Environmental group urges EPA investigation involving Niagara Falls Goodyear facility

Feb. 1—NIAGARA FALLS — An environmental advocacy group is urging the Environmental Protection Agency to get involved with a production facility where chemicals were linked to employees' bladder cancer.

Earthjustice, a nonprofit organization focusing on environmental law, has sent a letter to Acting Assistant Administrator Lawrence Starfield urging the agency to investigate allegations that DuPont violated the Toxic Substances Control Act. It cites a story published by the nonprofit investigative website ProPublica about workers at the Niagara Falls Goodyear chemical facility getting cancer from exposure to ortho-toluidine, a DuPont-made chemical used in making rubber tires pliable.

"We further urge you to investigate the allegations in the same ProPublica article that EPA treated as confidential information about the dangers posed to workers by ortho-toluidine, although the TSCA (Toxic Substances Control Act) does not allow information about worker health risks to be claimed as confidential," the letter reads.

According to ProPublica, at least 78 people who worked at the Goodyear plant have developed bladder cancer.

The website relayed that employees' urine had been tested for ortho-toluidine for the past 30 years, and while the current permissible limit for exposure is 5 parts per million — a limit based on research conducted in the 1940s and 1950s and without consideration of the chemical as a carcinogen — testing by Goodyear in 2019 found the average amount of ortho-toluidine in the air at the Niagara Falls facility was 11.3 parts per million.

Eve Gartner, managing attorney for Earthjustice's toxic exposure and health program, said she is looking at the legal implications of DuPont knowing about the health risk to workers and EPA not releasing this information to the public.

She also wonders why the state Department of Labor, which has its own labor and environmental laws — including laws calling on every employer to instruct employees about hazards in the workplace and not permit them to work in spaces where dangerous air contaminants are present — has not yet done anything about the situation at Goodyear.

"The state does have a duty to ensure that workplaces are safe," Gartner said.

Documents obtained through a personal injury lawsuit filed by a sick worker revealed that, in 1993, DuPont developed calculations indicating the permissible exposure limit set by the Occupational Safety and Health Administration for ortho-toluidine was at least 37 times too high to protect workers. Those calculations did not appear on ChemView, where the EPA publishes "substantial risk" information that the TSCA requires to be submitted to the EPA, nor were the calculations posted at EPA's website or in the public domain.

The Centers for Disease Control describes ortho-toluidine as a colorless to pale yellow toxic liquid that is harmful to the eyes and skin, and when swallowed or inhaled. Aside from rubber production, it is used in making some hair dyes, weed and pest killers, and some laboratory processes.

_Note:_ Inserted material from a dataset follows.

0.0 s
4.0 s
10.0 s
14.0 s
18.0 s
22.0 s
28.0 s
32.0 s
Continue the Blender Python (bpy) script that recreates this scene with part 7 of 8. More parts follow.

Factory workers involved with rubber manufacture are among workers listed as at risk from exposure.

"The ProPublica reporting thus raises at least two serious questions that EPA must investigate without delay: Did DuPont fail to disclose its calculations about the health effects of ortho-toluidine on workers, and did EPA improperly withhold health and safety studies about ortho-toluidine from the public?" Earthjustice's letter reads.

ProPublica also reported that OSHA had been hamstrung in enacting new safety regulations as a result of lawsuits from interest groups over the years.

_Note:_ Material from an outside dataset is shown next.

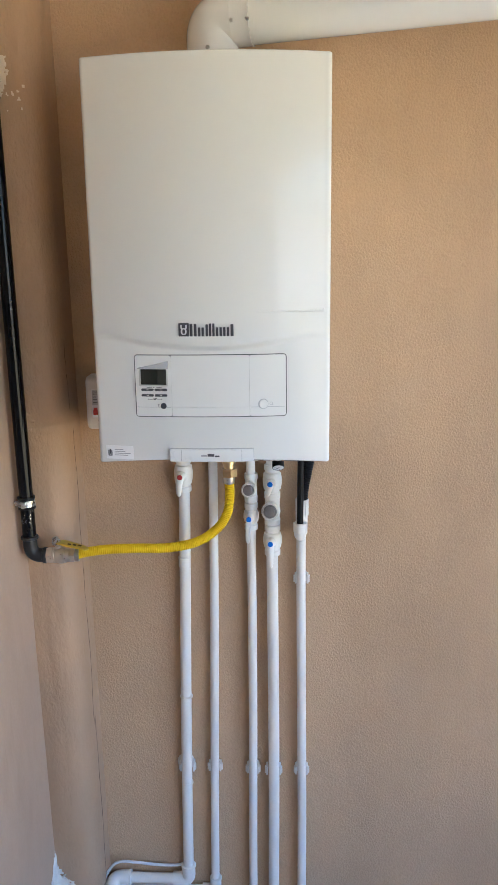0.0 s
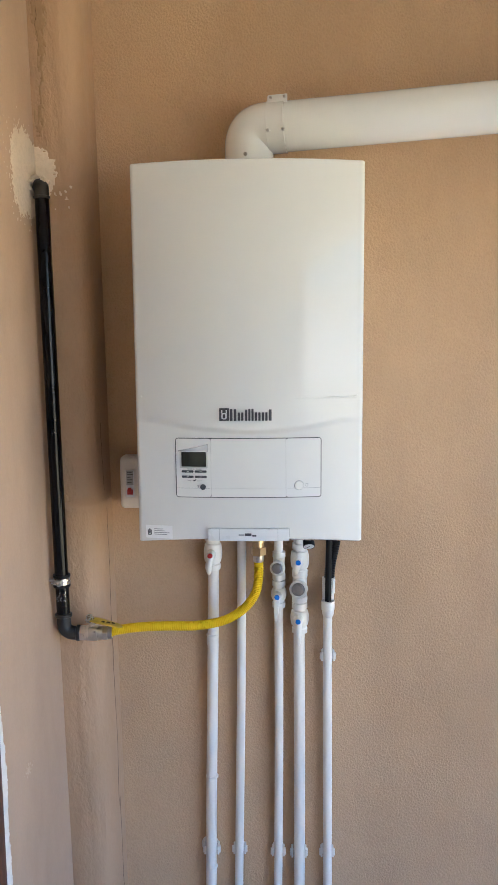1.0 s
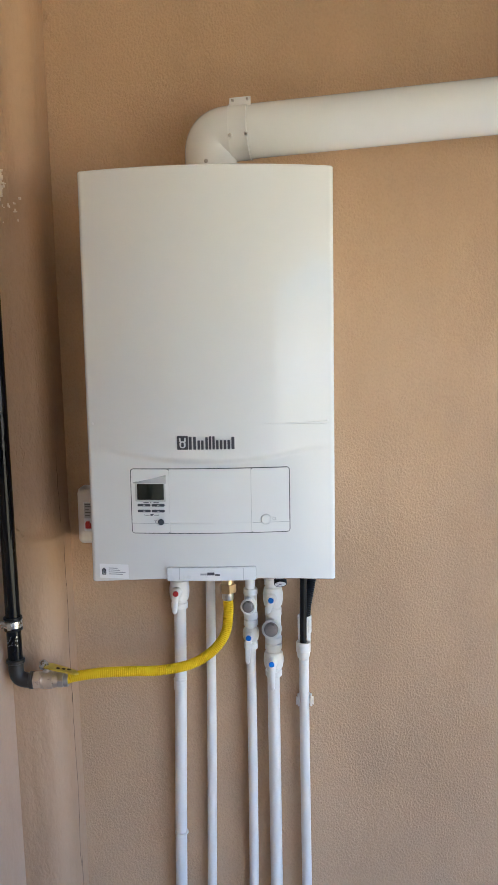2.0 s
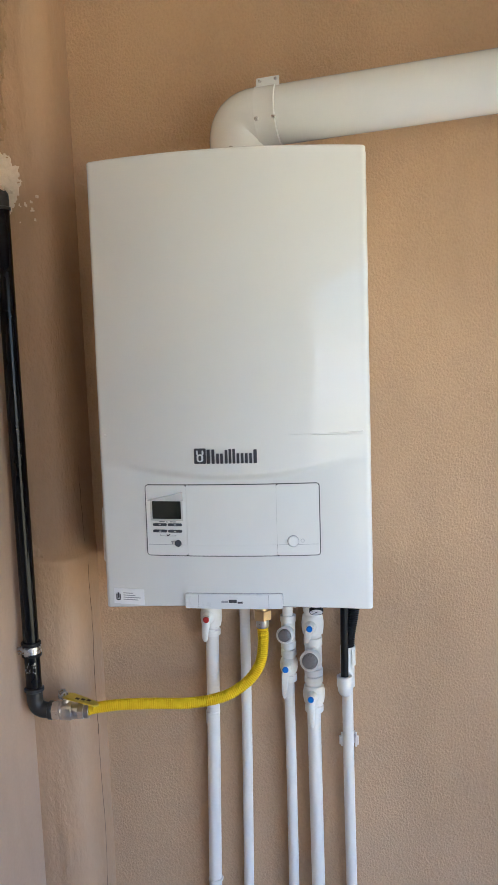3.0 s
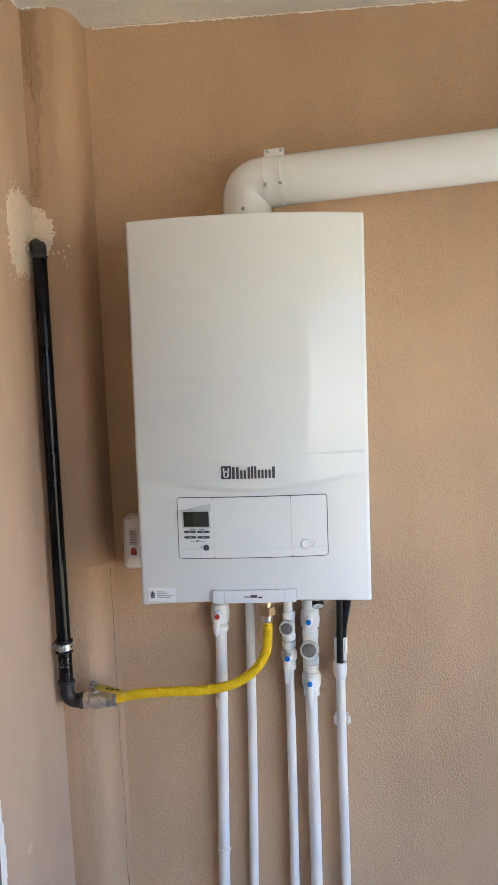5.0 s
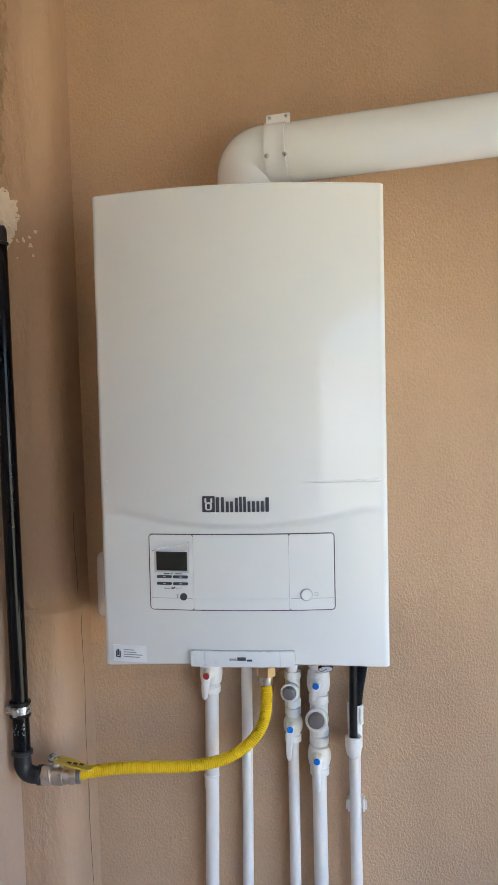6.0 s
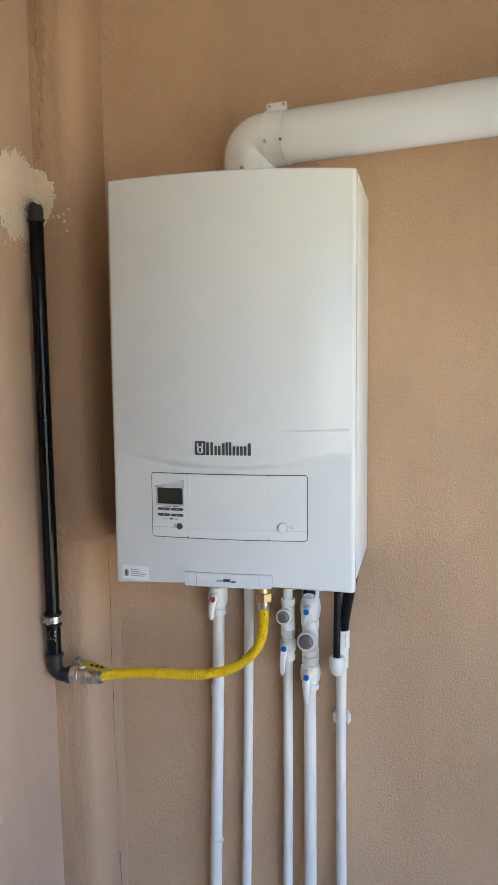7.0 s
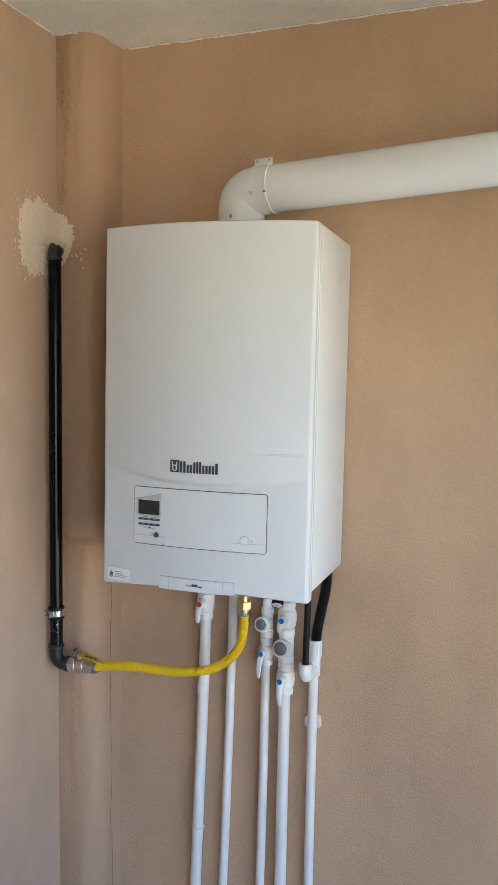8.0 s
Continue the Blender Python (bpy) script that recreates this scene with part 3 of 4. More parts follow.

Among its other local efforts, Earthjustice has represented the Clean Air Coalition of Western New York and Sierra Club in its lawsuit citing violations of the state's Climate Leadership and Community Protection Act in the approval of a fossil fuel-burning cryptomining facility at the former Fortistar power plant in North Tonawanda.

Earthjustice's letter about the Goodyear plant argues that if the EPA finds that DuPont failed to disclose its calculations about ortho-toluidine's toxicity immediately upon its development in 1993, as the TSCA requires, the heaviest possible civil fines should be levied and criminal charges should be pursued. It also argues that if the EPA finds its staff improperly shielded health and safety information critical to workers' ability to avoid exposure at carcinogenic levels, it should take all appropriate action without delay.

Ideally, Gartner wants the state Department of Labor to let people know whether it has been monitoring workplaces for toxic exposures. If not, she said, there should be a renewed effort to ensure workers are protected from toxic chemicals they are handling.

"Given that we're in a state that purports to care about worker health and safety, and given that OSHA is not able to do the job, is New York state able to take it on?" Gartner said.

Goodyear has issued a statement saying that it remains committed to actions to address ortho-toluidine exposure inside the Niagara Falls facility. It has offered biannual bladder cancer screenings to active, previous and retired employees for more than two decades and worked with its associates to make continuous improvements.

"As new information and processes become available, Goodyear — working in full cooperation with our associates, the union, and appropriate agencies — has made and will continue to make improvements to protect our associates," the statement reads.